- Exercise task:
Print the entries verbatim, leaving out the images they contain.

- Extracted information:
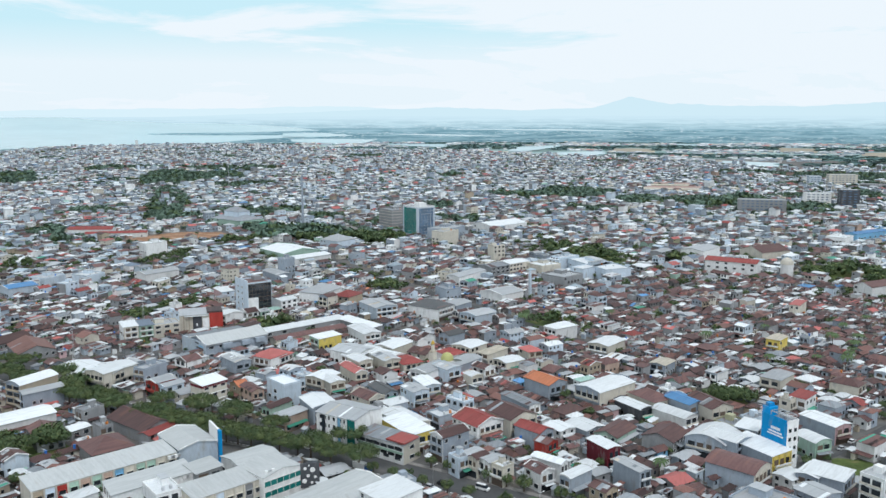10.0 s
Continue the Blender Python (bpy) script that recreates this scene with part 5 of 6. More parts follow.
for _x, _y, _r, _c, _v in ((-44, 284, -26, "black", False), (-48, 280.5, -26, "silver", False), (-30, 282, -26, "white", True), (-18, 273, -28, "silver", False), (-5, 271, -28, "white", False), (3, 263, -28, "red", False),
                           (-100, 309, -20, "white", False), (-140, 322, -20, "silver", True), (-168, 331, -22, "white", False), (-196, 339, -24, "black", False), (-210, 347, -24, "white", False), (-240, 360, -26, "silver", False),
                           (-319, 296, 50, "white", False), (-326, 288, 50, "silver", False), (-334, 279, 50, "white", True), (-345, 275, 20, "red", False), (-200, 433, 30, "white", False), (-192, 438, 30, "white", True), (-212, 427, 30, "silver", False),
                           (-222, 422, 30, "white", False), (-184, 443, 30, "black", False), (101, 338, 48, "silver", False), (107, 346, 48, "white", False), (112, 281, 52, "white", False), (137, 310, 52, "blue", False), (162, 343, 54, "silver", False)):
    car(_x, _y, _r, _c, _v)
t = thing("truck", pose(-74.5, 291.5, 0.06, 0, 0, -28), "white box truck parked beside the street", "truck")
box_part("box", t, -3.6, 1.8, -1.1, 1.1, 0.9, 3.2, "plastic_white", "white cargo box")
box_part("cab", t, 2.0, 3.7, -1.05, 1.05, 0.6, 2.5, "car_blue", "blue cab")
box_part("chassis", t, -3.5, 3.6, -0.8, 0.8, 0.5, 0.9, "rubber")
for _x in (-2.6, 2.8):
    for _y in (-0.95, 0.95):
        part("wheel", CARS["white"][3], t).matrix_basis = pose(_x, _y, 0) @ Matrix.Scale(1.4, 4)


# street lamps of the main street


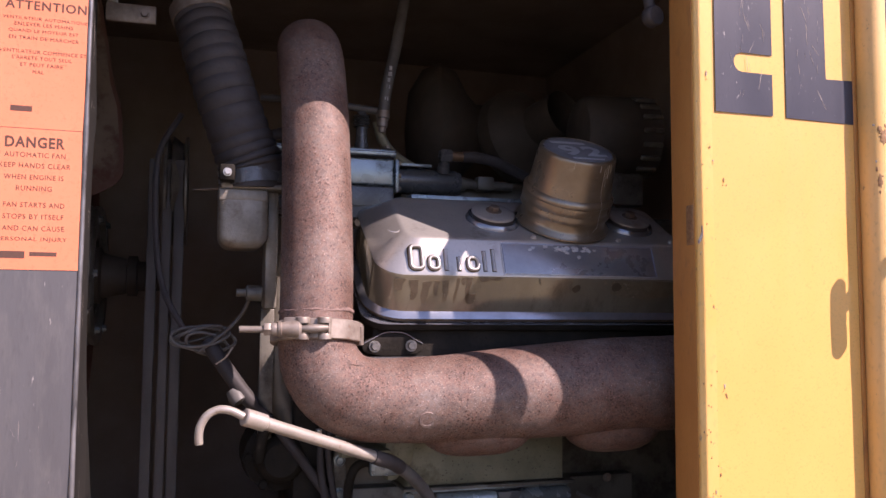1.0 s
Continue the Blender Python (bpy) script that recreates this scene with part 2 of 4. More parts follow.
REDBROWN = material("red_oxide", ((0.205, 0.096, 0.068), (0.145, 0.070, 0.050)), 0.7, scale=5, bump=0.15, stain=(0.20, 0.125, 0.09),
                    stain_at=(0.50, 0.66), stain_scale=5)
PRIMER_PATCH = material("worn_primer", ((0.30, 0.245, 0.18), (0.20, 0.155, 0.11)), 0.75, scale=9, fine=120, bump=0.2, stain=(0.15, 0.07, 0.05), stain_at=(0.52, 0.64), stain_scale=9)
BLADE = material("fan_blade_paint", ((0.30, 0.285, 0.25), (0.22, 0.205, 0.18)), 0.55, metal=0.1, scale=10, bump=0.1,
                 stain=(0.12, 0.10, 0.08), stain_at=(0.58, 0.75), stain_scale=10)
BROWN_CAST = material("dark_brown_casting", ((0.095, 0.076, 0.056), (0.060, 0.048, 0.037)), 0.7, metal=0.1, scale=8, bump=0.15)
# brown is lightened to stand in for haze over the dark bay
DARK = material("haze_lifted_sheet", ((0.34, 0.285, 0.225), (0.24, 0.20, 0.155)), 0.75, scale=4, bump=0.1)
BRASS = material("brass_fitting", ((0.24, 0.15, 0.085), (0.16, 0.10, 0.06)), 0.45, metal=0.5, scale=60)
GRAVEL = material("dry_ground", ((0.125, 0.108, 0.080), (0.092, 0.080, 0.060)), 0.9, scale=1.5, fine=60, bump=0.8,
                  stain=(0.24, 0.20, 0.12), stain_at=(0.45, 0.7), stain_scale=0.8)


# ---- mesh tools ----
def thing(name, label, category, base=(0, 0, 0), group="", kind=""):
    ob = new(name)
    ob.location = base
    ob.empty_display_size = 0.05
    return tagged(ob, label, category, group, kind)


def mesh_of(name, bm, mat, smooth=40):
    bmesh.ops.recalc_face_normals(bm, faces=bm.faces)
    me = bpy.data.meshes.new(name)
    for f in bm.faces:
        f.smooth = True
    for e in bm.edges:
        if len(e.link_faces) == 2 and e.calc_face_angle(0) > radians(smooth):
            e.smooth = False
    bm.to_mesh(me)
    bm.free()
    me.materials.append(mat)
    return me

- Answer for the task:
10.0 s
Continue the Blender Python (bpy) script that recreates this scene with part 5 of 6. More parts follow.
for _x, _y, _r, _c, _v in ((-44, 284, -26, "black", False), (-48, 280.5, -26, "silver", False), (-30, 282, -26, "white", True), (-18, 273, -28, "silver", False), (-5, 271, -28, "white", False), (3, 263, -28, "red", False),
                           (-100, 309, -20, "white", False), (-140, 322, -20, "silver", True), (-168, 331, -22, "white", False), (-196, 339, -24, "black", False), (-210, 347, -24, "white", False), (-240, 360, -26, "silver", False),
                           (-319, 296, 50, "white", False), (-326, 288, 50, "silver", False), (-334, 279, 50, "white", True), (-345, 275, 20, "red", False), (-200, 433, 30, "white", False), (-192, 438, 30, "white", True), (-212, 427, 30, "silver", False),
                           (-222, 422, 30, "white", False), (-184, 443, 30, "black", False), (101, 338, 48, "silver", False), (107, 346, 48, "white", False), (112, 281, 52, "white", False), (137, 310, 52, "blue", False), (162, 343, 54, "silver", False)):
    car(_x, _y, _r, _c, _v)
t = thing("truck", pose(-74.5, 291.5, 0.06, 0, 0, -28), "white box truck parked beside the street", "truck")
box_part("box", t, -3.6, 1.8, -1.1, 1.1, 0.9, 3.2, "plastic_white", "white cargo box")
box_part("cab", t, 2.0, 3.7, -1.05, 1.05, 0.6, 2.5, "car_blue", "blue cab")
box_part("chassis", t, -3.5, 3.6, -0.8, 0.8, 0.5, 0.9, "rubber")
for _x in (-2.6, 2.8):
    for _y in (-0.95, 0.95):
        part("wheel", CARS["white"][3], t).matrix_basis = pose(_x, _y, 0) @ Matrix.Scale(1.4, 4)


# street lamps of the main street


1.0 s
Continue the Blender Python (bpy) script that recreates this scene with part 2 of 4. More parts follow.
REDBROWN = material("red_oxide", ((0.205, 0.096, 0.068), (0.145, 0.070, 0.050)), 0.7, scale=5, bump=0.15, stain=(0.20, 0.125, 0.09),
                    stain_at=(0.50, 0.66), stain_scale=5)
PRIMER_PATCH = material("worn_primer", ((0.30, 0.245, 0.18), (0.20, 0.155, 0.11)), 0.75, scale=9, fine=120, bump=0.2, stain=(0.15, 0.07, 0.05), stain_at=(0.52, 0.64), stain_scale=9)
BLADE = material("fan_blade_paint", ((0.30, 0.285, 0.25), (0.22, 0.205, 0.18)), 0.55, metal=0.1, scale=10, bump=0.1,
                 stain=(0.12, 0.10, 0.08), stain_at=(0.58, 0.75), stain_scale=10)
BROWN_CAST = material("dark_brown_casting", ((0.095, 0.076, 0.056), (0.060, 0.048, 0.037)), 0.7, metal=0.1, scale=8, bump=0.15)
# brown is lightened to stand in for haze over the dark bay
DARK = material("haze_lifted_sheet", ((0.34, 0.285, 0.225), (0.24, 0.20, 0.155)), 0.75, scale=4, bump=0.1)
BRASS = material("brass_fitting", ((0.24, 0.15, 0.085), (0.16, 0.10, 0.06)), 0.45, metal=0.5, scale=60)
GRAVEL = material("dry_ground", ((0.125, 0.108, 0.080), (0.092, 0.080, 0.060)), 0.9, scale=1.5, fine=60, bump=0.8,
                  stain=(0.24, 0.20, 0.12), stain_at=(0.45, 0.7), stain_scale=0.8)


# ---- mesh tools ----
def thing(name, label, category, base=(0, 0, 0), group="", kind=""):
    ob = new(name)
    ob.location = base
    ob.empty_display_size = 0.05
    return tagged(ob, label, category, group, kind)


def mesh_of(name, bm, mat, smooth=40):
    bmesh.ops.recalc_face_normals(bm, faces=bm.faces)
    me = bpy.data.meshes.new(name)
    for f in bm.faces:
        f.smooth = True
    for e in bm.edges:
        if len(e.link_faces) == 2 and e.calc_face_angle(0) > radians(smooth):
            e.smooth = False
    bm.to_mesh(me)
    bm.free()
    me.materials.append(mat)
    return me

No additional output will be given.